**Request:** Look in the data below for the line that contains "scene.view_settings.keyframe_insert(path, frame=frame(t))". Copy that line and the remaining lines exactly.

**Information supplied:**
%%
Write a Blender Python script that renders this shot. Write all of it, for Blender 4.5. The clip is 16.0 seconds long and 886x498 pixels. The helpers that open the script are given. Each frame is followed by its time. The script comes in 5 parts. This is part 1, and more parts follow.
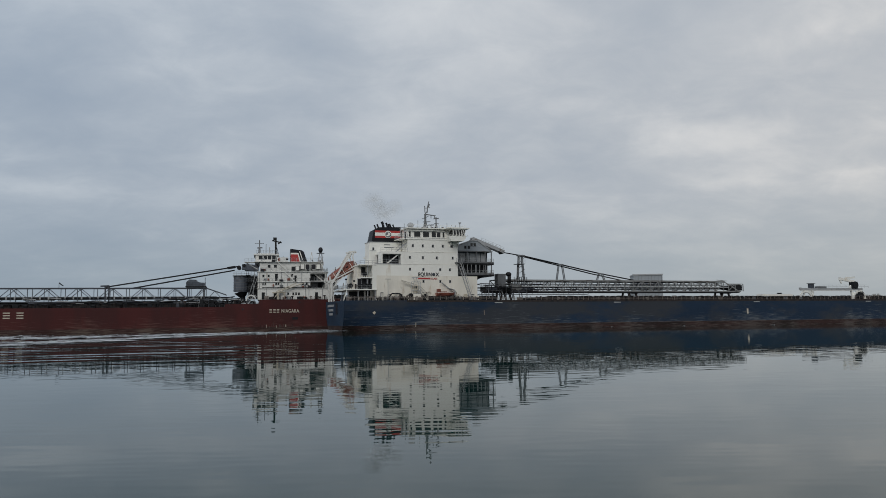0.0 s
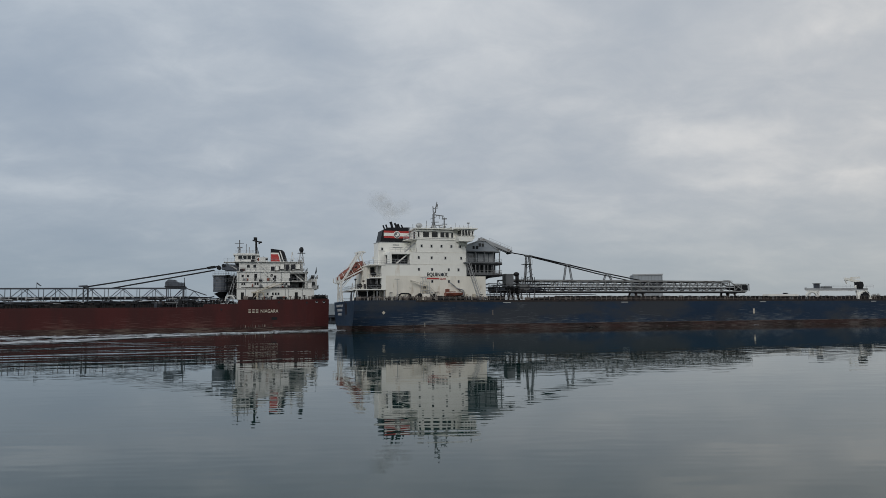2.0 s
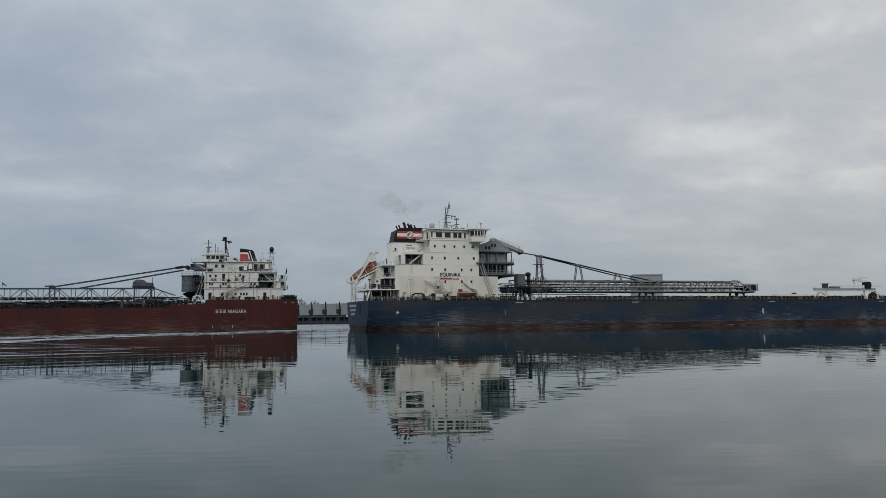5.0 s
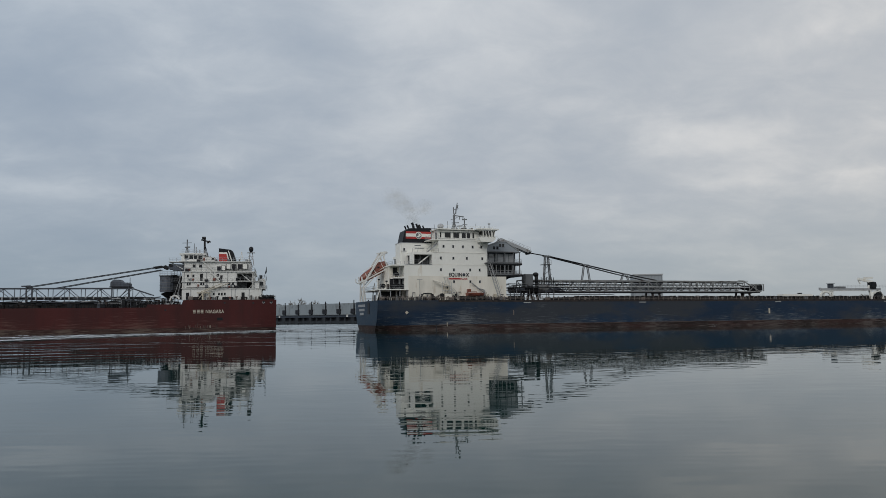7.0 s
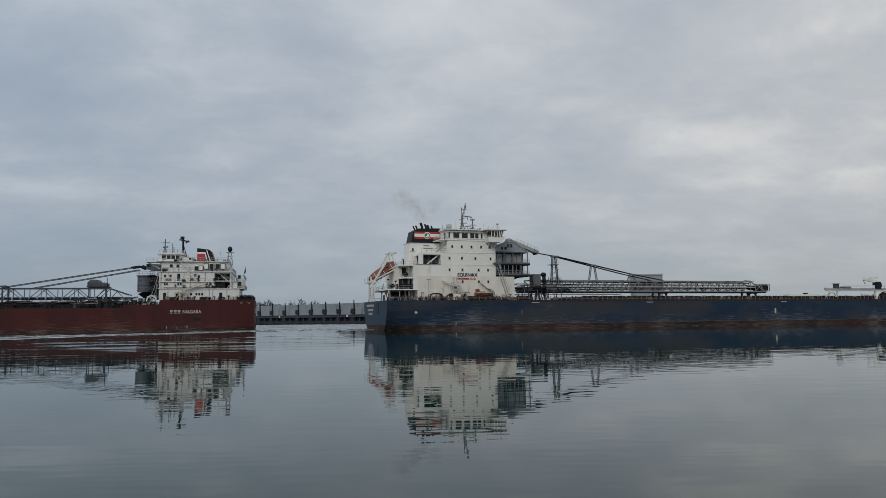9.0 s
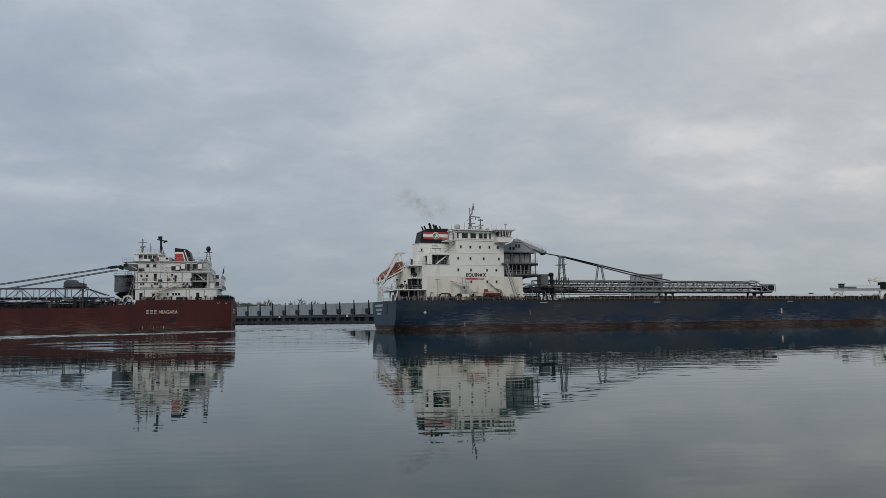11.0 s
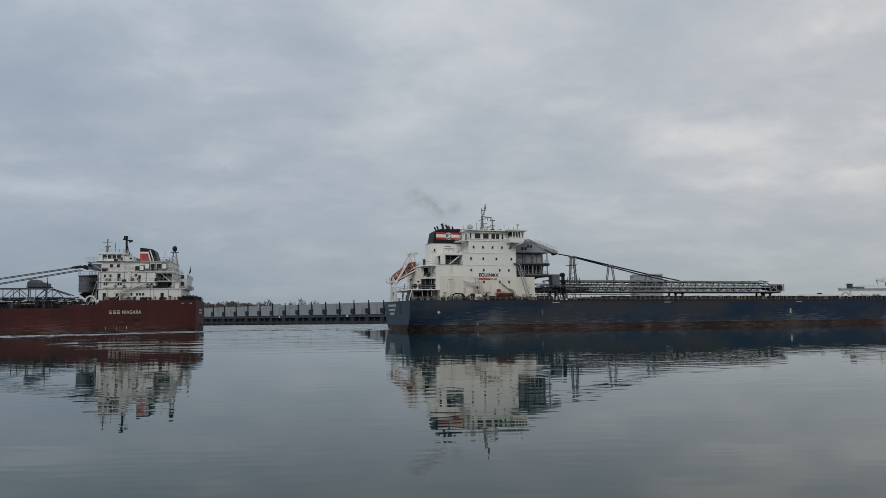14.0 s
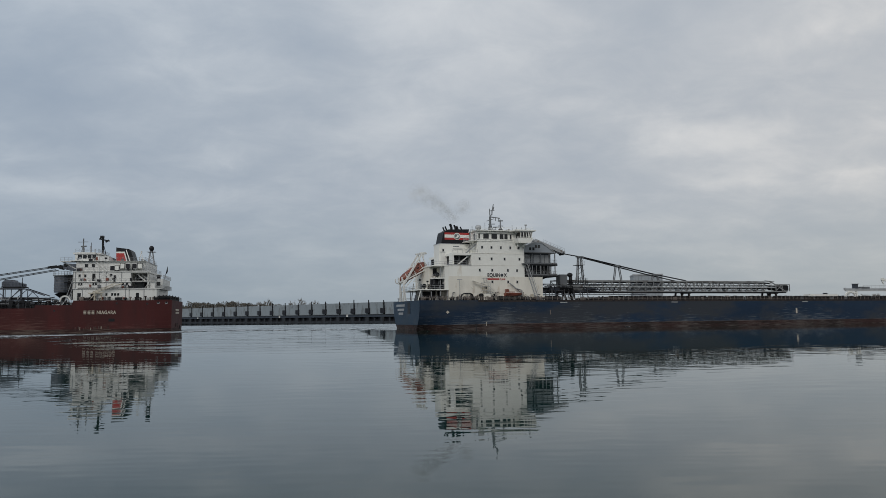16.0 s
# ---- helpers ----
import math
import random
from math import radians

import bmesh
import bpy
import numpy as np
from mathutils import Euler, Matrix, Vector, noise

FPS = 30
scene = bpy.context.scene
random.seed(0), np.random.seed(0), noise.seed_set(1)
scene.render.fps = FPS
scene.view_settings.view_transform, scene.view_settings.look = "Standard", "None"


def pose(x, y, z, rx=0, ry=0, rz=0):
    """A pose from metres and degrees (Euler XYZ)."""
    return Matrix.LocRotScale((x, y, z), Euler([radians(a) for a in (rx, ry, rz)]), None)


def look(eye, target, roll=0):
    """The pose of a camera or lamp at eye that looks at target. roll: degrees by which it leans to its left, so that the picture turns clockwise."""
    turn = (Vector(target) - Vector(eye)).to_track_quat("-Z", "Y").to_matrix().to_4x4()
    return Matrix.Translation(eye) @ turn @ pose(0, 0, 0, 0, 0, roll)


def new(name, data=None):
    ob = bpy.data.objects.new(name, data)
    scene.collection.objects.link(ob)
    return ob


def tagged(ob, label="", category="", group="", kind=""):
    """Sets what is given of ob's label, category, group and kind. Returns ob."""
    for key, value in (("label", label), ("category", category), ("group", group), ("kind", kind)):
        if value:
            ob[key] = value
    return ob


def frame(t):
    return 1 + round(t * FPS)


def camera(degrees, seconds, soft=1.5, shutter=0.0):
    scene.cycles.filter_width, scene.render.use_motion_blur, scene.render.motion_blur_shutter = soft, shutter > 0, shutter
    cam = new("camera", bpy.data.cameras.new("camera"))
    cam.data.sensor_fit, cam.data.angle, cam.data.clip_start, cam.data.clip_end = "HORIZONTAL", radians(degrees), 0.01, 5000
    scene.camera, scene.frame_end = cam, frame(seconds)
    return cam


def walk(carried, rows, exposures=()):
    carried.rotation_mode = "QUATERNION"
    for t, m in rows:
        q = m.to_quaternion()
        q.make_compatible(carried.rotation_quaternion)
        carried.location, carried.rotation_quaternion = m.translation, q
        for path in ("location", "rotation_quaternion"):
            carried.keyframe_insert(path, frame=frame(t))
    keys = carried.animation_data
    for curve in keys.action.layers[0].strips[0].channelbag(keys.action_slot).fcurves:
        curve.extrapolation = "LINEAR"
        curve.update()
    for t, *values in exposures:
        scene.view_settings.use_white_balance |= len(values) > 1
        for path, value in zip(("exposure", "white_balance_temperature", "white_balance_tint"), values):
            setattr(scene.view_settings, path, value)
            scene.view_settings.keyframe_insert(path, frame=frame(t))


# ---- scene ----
%%
**Written solution:**
            scene.view_settings.keyframe_insert(path, frame=frame(t))


# ---- scene ----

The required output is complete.